Return each line of the data below exactly, omitting any pictures.

→ **INFORMATION SHOWN**:
* * * * * * * * *

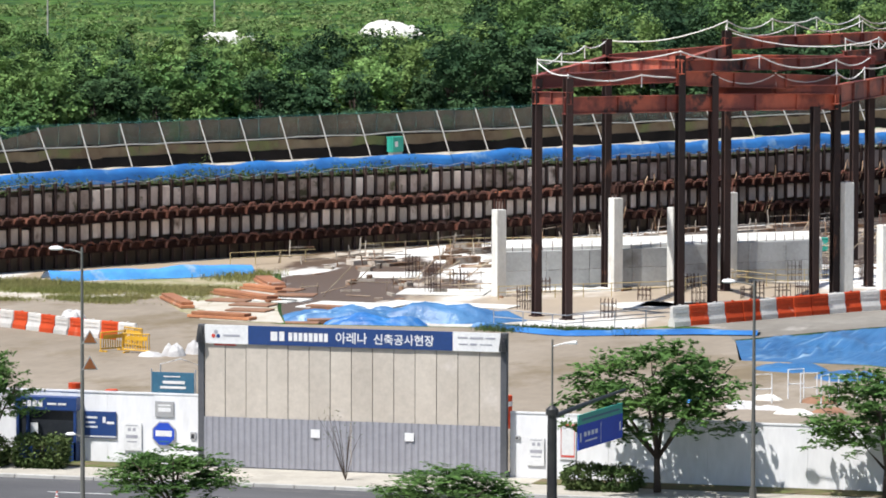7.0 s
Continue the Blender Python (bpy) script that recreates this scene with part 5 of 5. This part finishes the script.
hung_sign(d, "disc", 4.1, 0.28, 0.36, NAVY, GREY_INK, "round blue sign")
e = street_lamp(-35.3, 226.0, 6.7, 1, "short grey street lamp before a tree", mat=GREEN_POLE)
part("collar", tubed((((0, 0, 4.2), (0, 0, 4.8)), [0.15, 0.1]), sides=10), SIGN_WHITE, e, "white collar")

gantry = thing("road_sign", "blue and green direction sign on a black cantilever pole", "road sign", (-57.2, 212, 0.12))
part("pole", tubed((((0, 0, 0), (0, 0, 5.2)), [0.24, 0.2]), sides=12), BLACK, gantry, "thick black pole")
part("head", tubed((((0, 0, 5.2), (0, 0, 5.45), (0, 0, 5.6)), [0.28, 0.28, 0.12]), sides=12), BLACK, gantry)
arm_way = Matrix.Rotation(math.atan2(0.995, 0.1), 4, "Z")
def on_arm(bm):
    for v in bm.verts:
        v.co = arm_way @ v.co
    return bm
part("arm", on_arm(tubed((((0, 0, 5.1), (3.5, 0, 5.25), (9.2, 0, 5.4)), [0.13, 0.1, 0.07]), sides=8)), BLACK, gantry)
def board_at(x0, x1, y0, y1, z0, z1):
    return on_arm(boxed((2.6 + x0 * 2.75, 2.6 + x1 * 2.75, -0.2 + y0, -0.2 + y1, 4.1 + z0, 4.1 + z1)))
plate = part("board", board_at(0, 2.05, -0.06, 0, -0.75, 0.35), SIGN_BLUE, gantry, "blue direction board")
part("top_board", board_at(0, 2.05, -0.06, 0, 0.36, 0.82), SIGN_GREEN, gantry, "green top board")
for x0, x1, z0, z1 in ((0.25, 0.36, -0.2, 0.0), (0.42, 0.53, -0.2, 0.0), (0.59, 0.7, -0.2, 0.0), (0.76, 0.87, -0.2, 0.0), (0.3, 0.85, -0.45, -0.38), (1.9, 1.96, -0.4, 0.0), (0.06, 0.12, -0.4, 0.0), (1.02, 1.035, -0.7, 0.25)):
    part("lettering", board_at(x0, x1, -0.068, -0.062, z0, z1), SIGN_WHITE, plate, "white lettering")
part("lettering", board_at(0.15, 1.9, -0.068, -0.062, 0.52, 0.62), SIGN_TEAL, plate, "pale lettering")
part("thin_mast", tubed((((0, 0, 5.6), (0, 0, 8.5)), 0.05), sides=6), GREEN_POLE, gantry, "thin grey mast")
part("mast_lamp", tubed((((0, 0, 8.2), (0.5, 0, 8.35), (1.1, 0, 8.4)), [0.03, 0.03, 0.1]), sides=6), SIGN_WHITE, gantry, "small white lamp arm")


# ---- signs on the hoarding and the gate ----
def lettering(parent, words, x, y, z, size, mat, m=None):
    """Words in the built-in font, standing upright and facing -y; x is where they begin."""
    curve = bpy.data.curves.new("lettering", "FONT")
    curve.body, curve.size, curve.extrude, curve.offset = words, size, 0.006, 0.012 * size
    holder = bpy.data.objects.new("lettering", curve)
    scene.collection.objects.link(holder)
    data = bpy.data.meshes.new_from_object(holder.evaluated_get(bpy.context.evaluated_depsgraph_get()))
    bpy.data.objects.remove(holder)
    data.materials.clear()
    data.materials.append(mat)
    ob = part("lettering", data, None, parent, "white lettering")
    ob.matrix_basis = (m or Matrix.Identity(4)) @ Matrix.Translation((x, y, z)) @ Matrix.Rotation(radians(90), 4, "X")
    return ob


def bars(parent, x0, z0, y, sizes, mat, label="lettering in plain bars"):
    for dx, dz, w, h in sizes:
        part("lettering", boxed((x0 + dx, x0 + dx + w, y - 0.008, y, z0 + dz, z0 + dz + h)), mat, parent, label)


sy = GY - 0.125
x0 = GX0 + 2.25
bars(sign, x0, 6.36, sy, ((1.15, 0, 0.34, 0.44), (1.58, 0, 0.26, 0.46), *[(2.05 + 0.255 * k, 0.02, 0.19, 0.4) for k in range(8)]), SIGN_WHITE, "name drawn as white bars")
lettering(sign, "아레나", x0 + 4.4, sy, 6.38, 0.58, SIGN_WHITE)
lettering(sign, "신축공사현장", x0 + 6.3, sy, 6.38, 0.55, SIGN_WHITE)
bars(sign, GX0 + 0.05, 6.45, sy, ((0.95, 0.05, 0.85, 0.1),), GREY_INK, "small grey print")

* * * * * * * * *

→ **WRITTEN RESPONSE**:
7.0 s
Continue the Blender Python (bpy) script that recreates this scene with part 5 of 5. This part finishes the script.
hung_sign(d, "disc", 4.1, 0.28, 0.36, NAVY, GREY_INK, "round blue sign")
e = street_lamp(-35.3, 226.0, 6.7, 1, "short grey street lamp before a tree", mat=GREEN_POLE)
part("collar", tubed((((0, 0, 4.2), (0, 0, 4.8)), [0.15, 0.1]), sides=10), SIGN_WHITE, e, "white collar")

gantry = thing("road_sign", "blue and green direction sign on a black cantilever pole", "road sign", (-57.2, 212, 0.12))
part("pole", tubed((((0, 0, 0), (0, 0, 5.2)), [0.24, 0.2]), sides=12), BLACK, gantry, "thick black pole")
part("head", tubed((((0, 0, 5.2), (0, 0, 5.45), (0, 0, 5.6)), [0.28, 0.28, 0.12]), sides=12), BLACK, gantry)
arm_way = Matrix.Rotation(math.atan2(0.995, 0.1), 4, "Z")
def on_arm(bm):
    for v in bm.verts:
        v.co = arm_way @ v.co
    return bm
part("arm", on_arm(tubed((((0, 0, 5.1), (3.5, 0, 5.25), (9.2, 0, 5.4)), [0.13, 0.1, 0.07]), sides=8)), BLACK, gantry)
def board_at(x0, x1, y0, y1, z0, z1):
    return on_arm(boxed((2.6 + x0 * 2.75, 2.6 + x1 * 2.75, -0.2 + y0, -0.2 + y1, 4.1 + z0, 4.1 + z1)))
plate = part("board", board_at(0, 2.05, -0.06, 0, -0.75, 0.35), SIGN_BLUE, gantry, "blue direction board")
part("top_board", board_at(0, 2.05, -0.06, 0, 0.36, 0.82), SIGN_GREEN, gantry, "green top board")
for x0, x1, z0, z1 in ((0.25, 0.36, -0.2, 0.0), (0.42, 0.53, -0.2, 0.0), (0.59, 0.7, -0.2, 0.0), (0.76, 0.87, -0.2, 0.0), (0.3, 0.85, -0.45, -0.38), (1.9, 1.96, -0.4, 0.0), (0.06, 0.12, -0.4, 0.0), (1.02, 1.035, -0.7, 0.25)):
    part("lettering", board_at(x0, x1, -0.068, -0.062, z0, z1), SIGN_WHITE, plate, "white lettering")
part("lettering", board_at(0.15, 1.9, -0.068, -0.062, 0.52, 0.62), SIGN_TEAL, plate, "pale lettering")
part("thin_mast", tubed((((0, 0, 5.6), (0, 0, 8.5)), 0.05), sides=6), GREEN_POLE, gantry, "thin grey mast")
part("mast_lamp", tubed((((0, 0, 8.2), (0.5, 0, 8.35), (1.1, 0, 8.4)), [0.03, 0.03, 0.1]), sides=6), SIGN_WHITE, gantry, "small white lamp arm")


# ---- signs on the hoarding and the gate ----
def lettering(parent, words, x, y, z, size, mat, m=None):
    """Words in the built-in font, standing upright and facing -y; x is where they begin."""
    curve = bpy.data.curves.new("lettering", "FONT")
    curve.body, curve.size, curve.extrude, curve.offset = words, size, 0.006, 0.012 * size
    holder = bpy.data.objects.new("lettering", curve)
    scene.collection.objects.link(holder)
    data = bpy.data.meshes.new_from_object(holder.evaluated_get(bpy.context.evaluated_depsgraph_get()))
    bpy.data.objects.remove(holder)
    data.materials.clear()
    data.materials.append(mat)
    ob = part("lettering", data, None, parent, "white lettering")
    ob.matrix_basis = (m or Matrix.Identity(4)) @ Matrix.Translation((x, y, z)) @ Matrix.Rotation(radians(90), 4, "X")
    return ob


def bars(parent, x0, z0, y, sizes, mat, label="lettering in plain bars"):
    for dx, dz, w, h in sizes:
        part("lettering", boxed((x0 + dx, x0 + dx + w, y - 0.008, y, z0 + dz, z0 + dz + h)), mat, parent, label)


sy = GY - 0.125
x0 = GX0 + 2.25
bars(sign, x0, 6.36, sy, ((1.15, 0, 0.34, 0.44), (1.58, 0, 0.26, 0.46), *[(2.05 + 0.255 * k, 0.02, 0.19, 0.4) for k in range(8)]), SIGN_WHITE, "name drawn as white bars")
lettering(sign, "아레나", x0 + 4.4, sy, 6.38, 0.58, SIGN_WHITE)
lettering(sign, "신축공사현장", x0 + 6.3, sy, 6.38, 0.55, SIGN_WHITE)
bars(sign, GX0 + 0.05, 6.45, sy, ((0.95, 0.05, 0.85, 0.1),), GREY_INK, "small grey print")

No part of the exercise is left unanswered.